Tesseract源码分析(二)——识别与纠错
tess4.0中主要的数据结构
- Page analysis result:
PAGE_RES
(ccstruct/pageres.h). - Page analysis result contains a list of block analysis result field:
BLOCK_RES_LIST
. - Block analysis result:
BLOCK_RES
(ccstruct/pageres.h). - Block analysis result contains a list of row analysis result field:
ROW_RES_LIST
. - Row analysis result:
ROW_RES
(ccstruct/pageres.h). - Row analysis result contains a list of word analysis result field:
WERD_RES_LIST
. -
WERD_RES
(ccstruct/pageres.h) is a collection of publicly accessible members that gathers information about a word result.
源码分析
Tesseract主要文字识别主要流程:二值化,切分处理,识别,纠错等步骤。上篇文章总结了二值化与切分处理的过程,本文主要总结识别和纠错两部分步骤的处理过程。
字符识别
pass 1 recongnize
Classify the blobs in the word and permute the results. Find the worst blob in the word and chop it up. Continue this process until a good answer has been found or all the blobs have been chopped up enough. The results are returned in the WERD_RES.
- 调用栈
- main [api/tesseractmain.cpp] ->
- TessBaseAPI::ProcessPages [api/baseapi.cpp] ->
- TessBaseAPI::ProcessPage [api/baseapi.cpp] ->
- TessBaseAPI::Recognize [api/baseapi.cpp] ->
- Tesseract::recog_all_words [ccmain/control.cpp] ->
- Tesseract::RecogAllWordsPassN [ccmain/control.cpp] ->
- Tesseract::classify_word_and_language [ccmain/ control.cpp] ->
- Tesseract::classify_word_pass1 [ccmain/ control.cpp] ->
- Tesseract::match_word_pass_n [ccmain/ control.cpp] ->
- Tesseract::tess_segment_pass_n [ccmain/ tessbox.cpp] ->
- ** Wordrec::set_pass1() [wordrec/ tface.cpp] -> **
- Tesseract::recog_word [ccmain/ tfacepp.cpp] ->
- Tesseract::recog_word_recursive [ccmain/ tfacepp.cpp] ->
- Wordrec::cc_recog [wordrec/ tface.cpp] ->
- Wordrec::chop_word_main [wordrec/ chopper.cpp]
pass 2 recongnize
The processing difference of pass 1 and pass 2 is at the word set style which is in font-weight.
- 调用栈
- main [api/tesseractmain.cpp] ->
- TessBaseAPI::ProcessPages [api/baseapi.cpp] ->
- TessBaseAPI::ProcessPage [api/baseapi.cpp] ->
- TessBaseAPI::Recognize [api/baseapi.cpp] ->
- Tesseract::recog_all_words [ccmain/control.cpp] ->
- Tesseract::RecogAllWordsPassN [ccmain/control.cpp] ->
- Tesseract::classify_word_and_language [ccmain/ control.cpp] ->
- Tesseract::classify_word_pass2 [ccmain/ control.cpp] ->
- Tesseract::match_word_pass_n [ccmain/ control.cpp] ->
- Tesseract::tess_segment_pass_n [ccmain/ tessbox.cpp] ->
- ** Wordrec::set_pass2() [wordrec/ tface.cpp] -> **
- Tesseract::recog_word [ccmain/ tfacepp.cpp] ->
- Tesseract::recog_word_recursive [ccmain/ tfacepp.cpp] ->
- Wordrec::cc_recog [wordrec/ tface.cpp] ->
- Wordrec::chop_word_main [wordrec/ chopper.cpp]

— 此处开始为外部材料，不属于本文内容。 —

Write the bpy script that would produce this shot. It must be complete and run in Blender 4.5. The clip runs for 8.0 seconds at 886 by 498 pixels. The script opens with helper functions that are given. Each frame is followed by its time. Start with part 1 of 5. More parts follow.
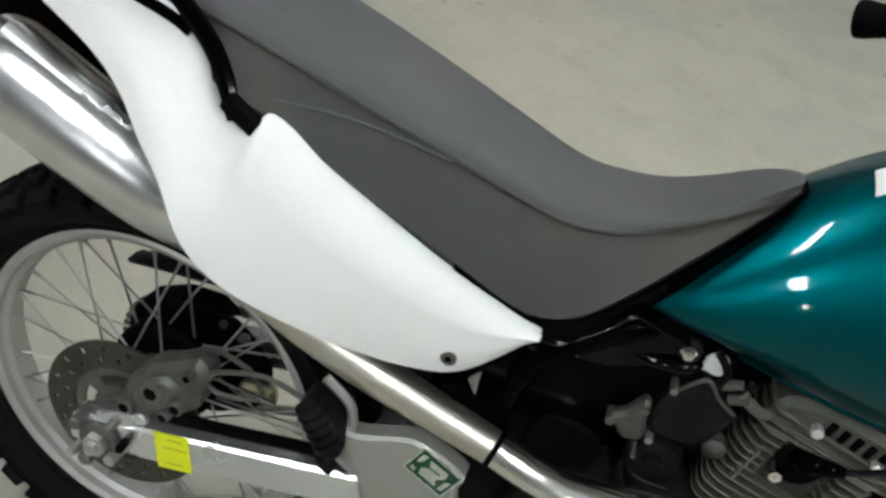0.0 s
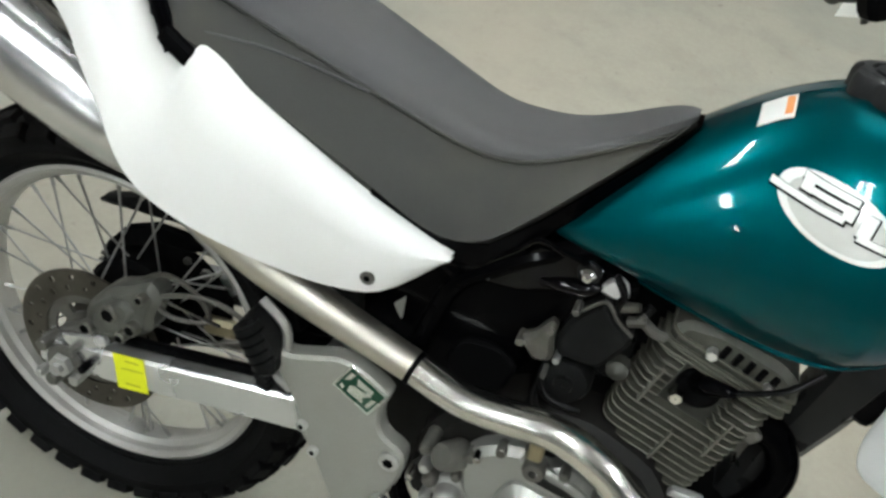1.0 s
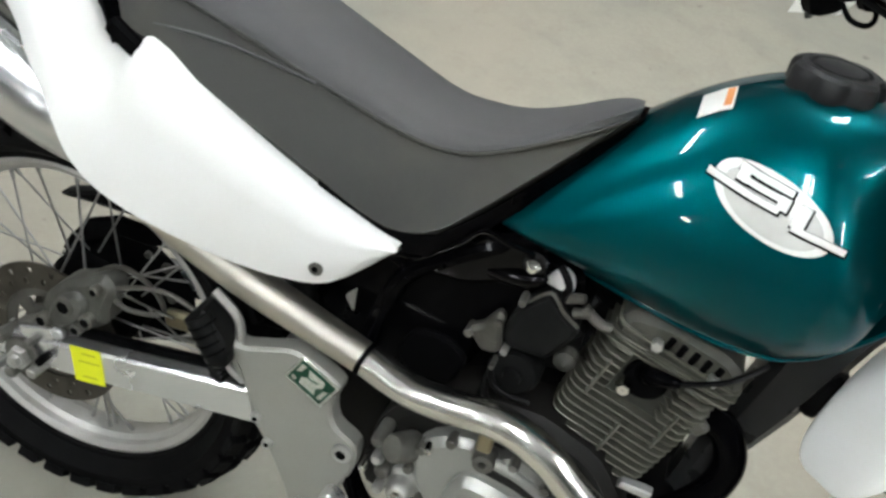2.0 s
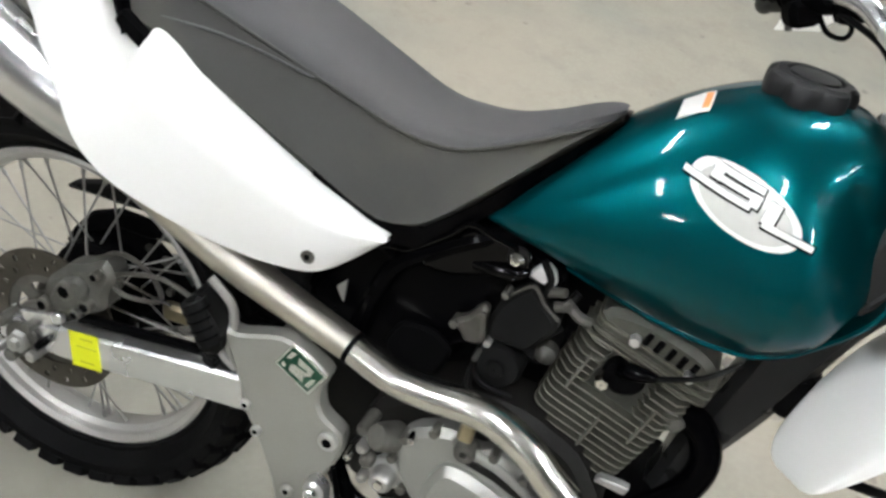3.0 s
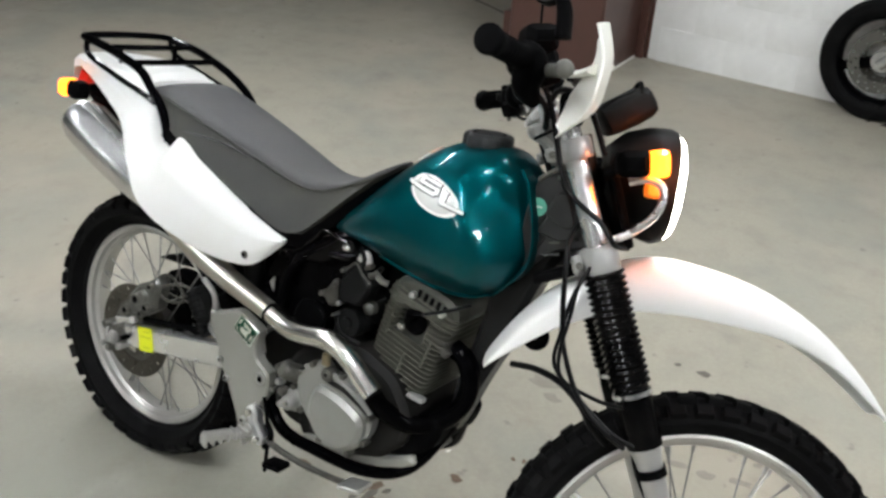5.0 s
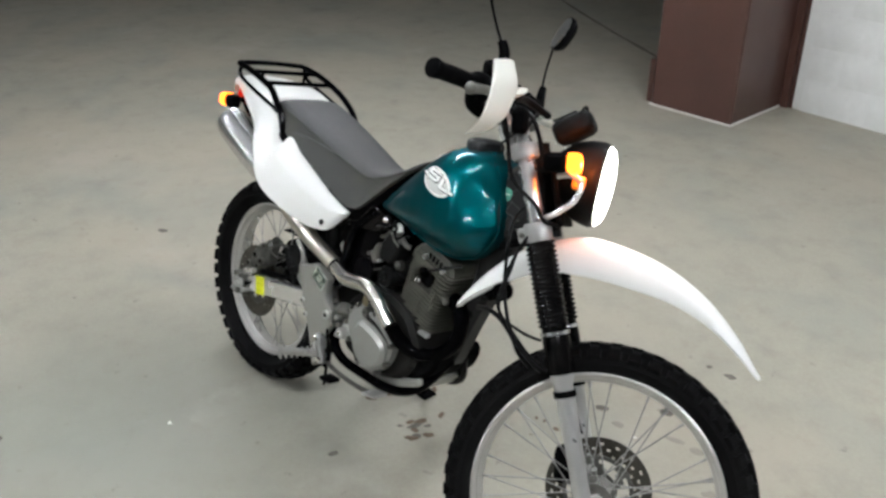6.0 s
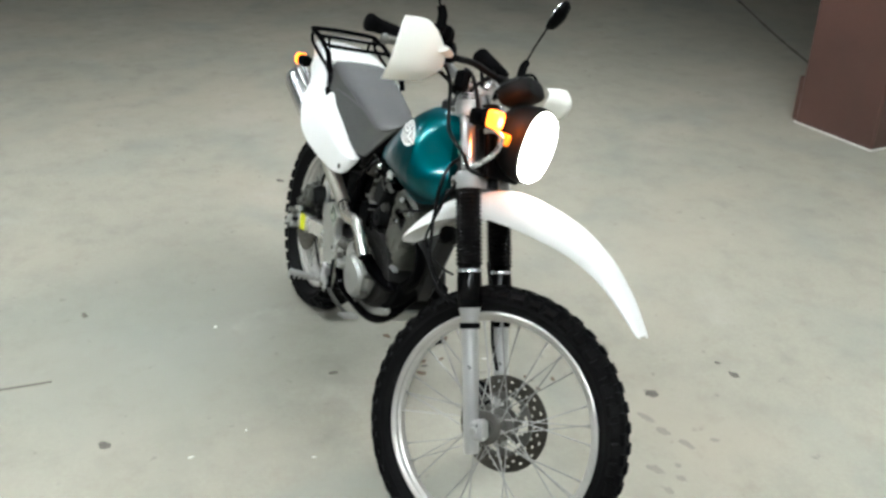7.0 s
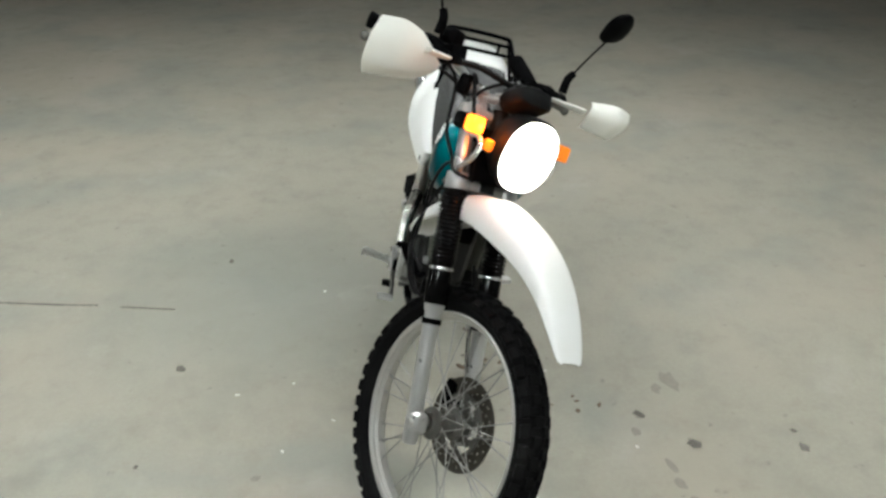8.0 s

LSTM recongnize contained in pass 1 recongnize
- main [api/tesseractmain.cpp] ->
- TessBaseAPI::ProcessPages [api/baseapi.cpp] ->
- TessBaseAPI::ProcessPage [api/baseapi.cpp] ->
- TessBaseAPI::Recognize [api/baseapi.cpp] ->
- Tesseract::recog_all_words [ccmain/control.cpp] ->
- Tesseract::RecogAllWordsPassN [ccmain/control.cpp] ->
- Tesseract::classify_word_and_language [ccmain/ control.cpp] ->
- Tesseract::classify_word_pass1 [ccmain/ control.cpp] ->
- Tesseract::LSTMRecognizeWord [ccmain/linerec.cpp] ->
- LSTMRecognizer::RecognizeLine [lstm/lstmrecognizer.cpp] ->
- LSTMRecognizer::RecognizeLine [lstm/lstmrecognizer.cpp] ->
- Tesseract::SearchWords [ccmain/linerec.cpp]
The next passes are only required for Tess-only
pass 3 recongnize
Walk over the page finding sequences of words joined by fuzzy spaces. Extract them as a sublist, process the sublist to find the optimal arrangement of spaces then replace the sublist in the ROW_RES.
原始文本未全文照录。